◆ WHAT YOU SHOULD DO:
Give all the lines below again, exactly, with no pictures.

◆ DATASET SECTION:
----------
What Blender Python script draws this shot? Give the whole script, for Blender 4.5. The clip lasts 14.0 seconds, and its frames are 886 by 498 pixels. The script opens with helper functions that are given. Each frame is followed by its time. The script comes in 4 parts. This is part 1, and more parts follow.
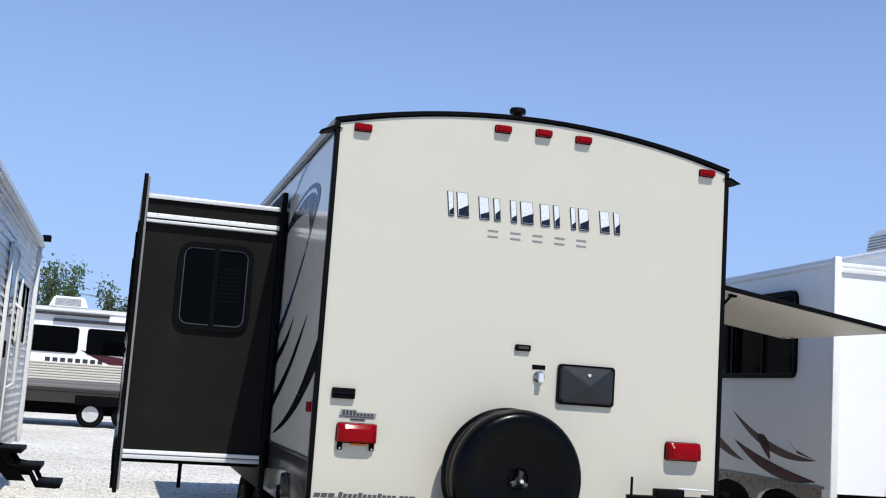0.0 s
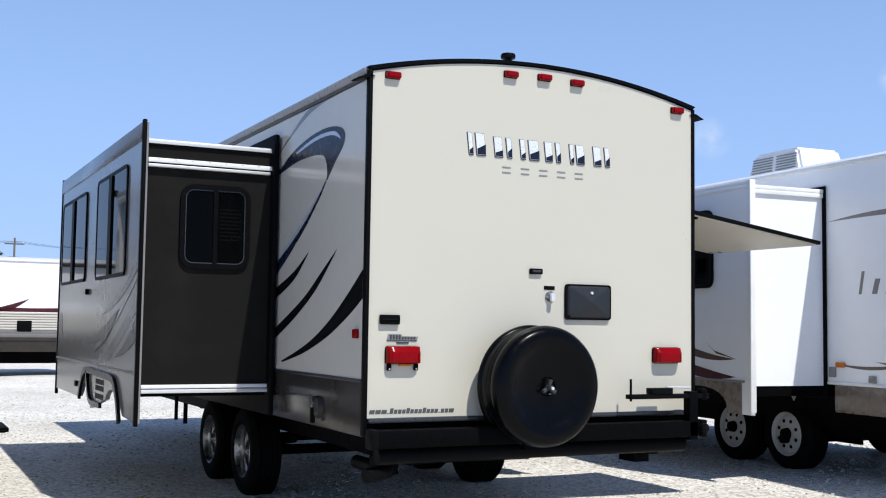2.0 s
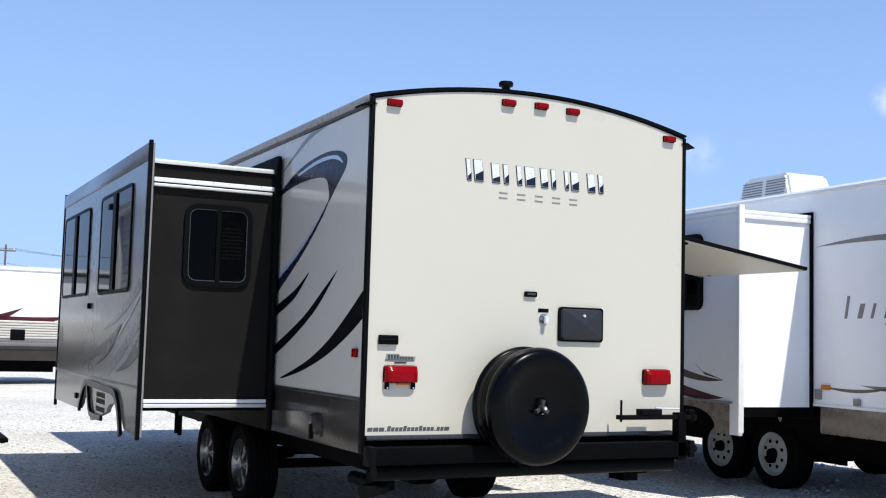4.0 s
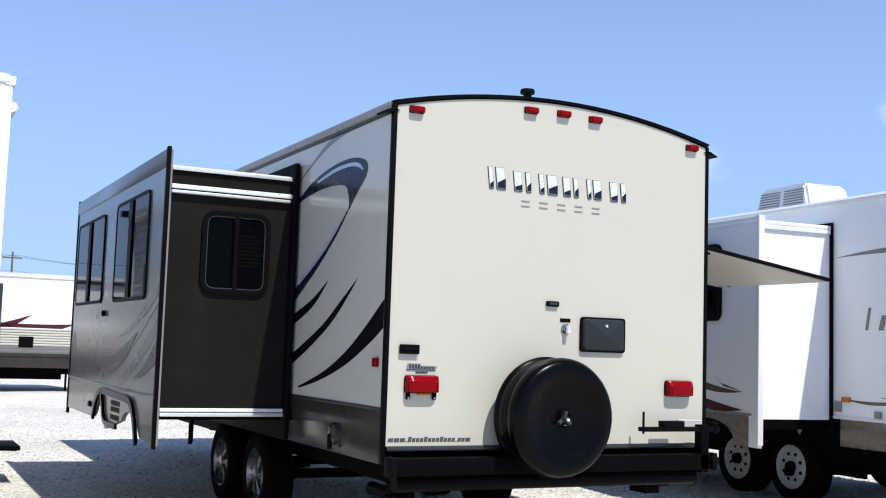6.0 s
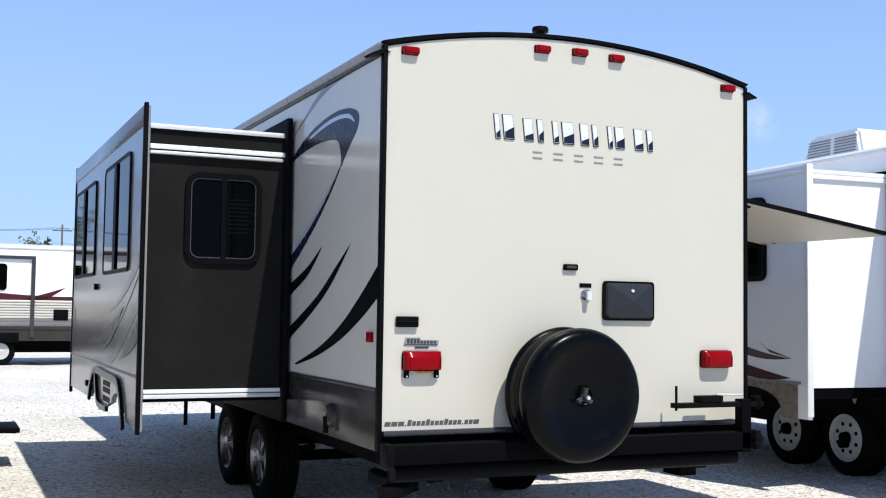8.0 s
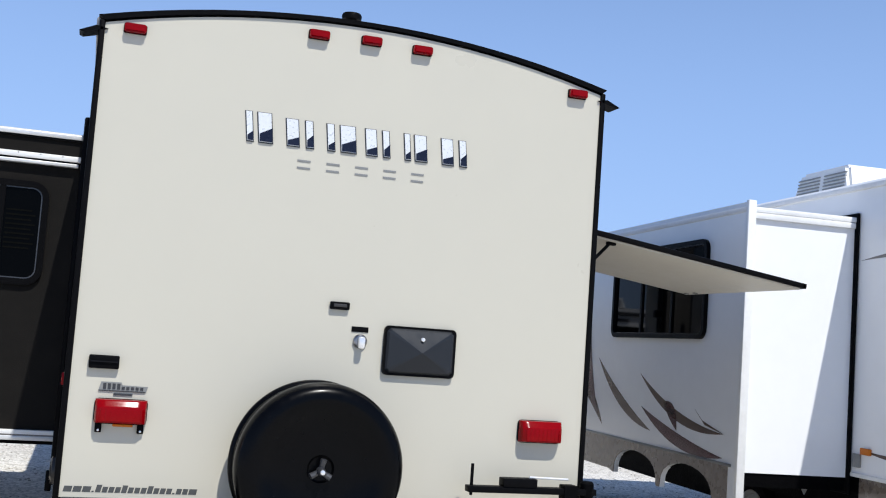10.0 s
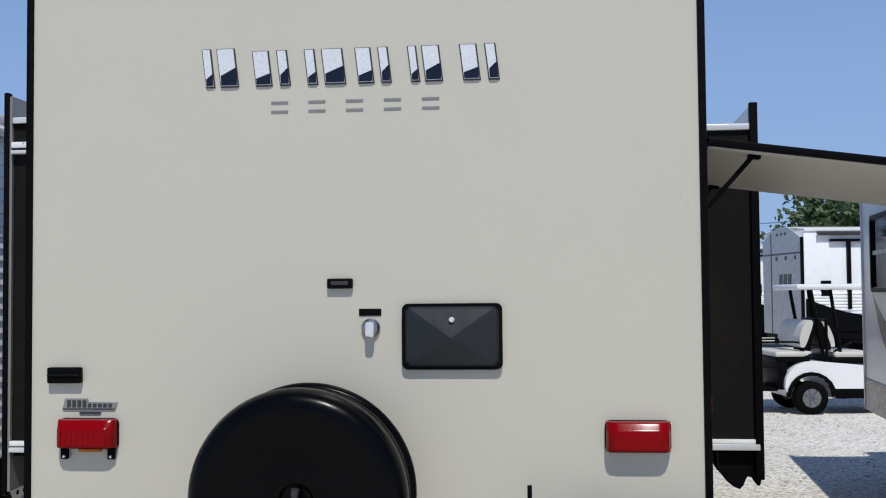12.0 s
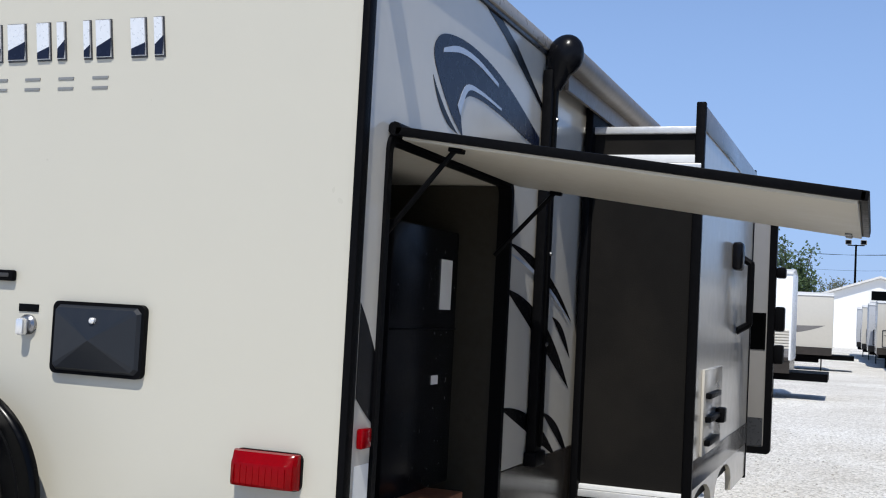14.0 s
----------
◆ CORRECT RESULT:
What Blender Python script draws this shot? Give the whole script, for Blender 4.5. The clip lasts 14.0 seconds, and its frames are 886 by 498 pixels. The script opens with helper functions that are given. Each frame is followed by its time. The script comes in 4 parts. This is part 1, and more parts follow.
0.0 s
2.0 s
4.0 s
6.0 s
8.0 s
10.0 s
12.0 s
14.0 s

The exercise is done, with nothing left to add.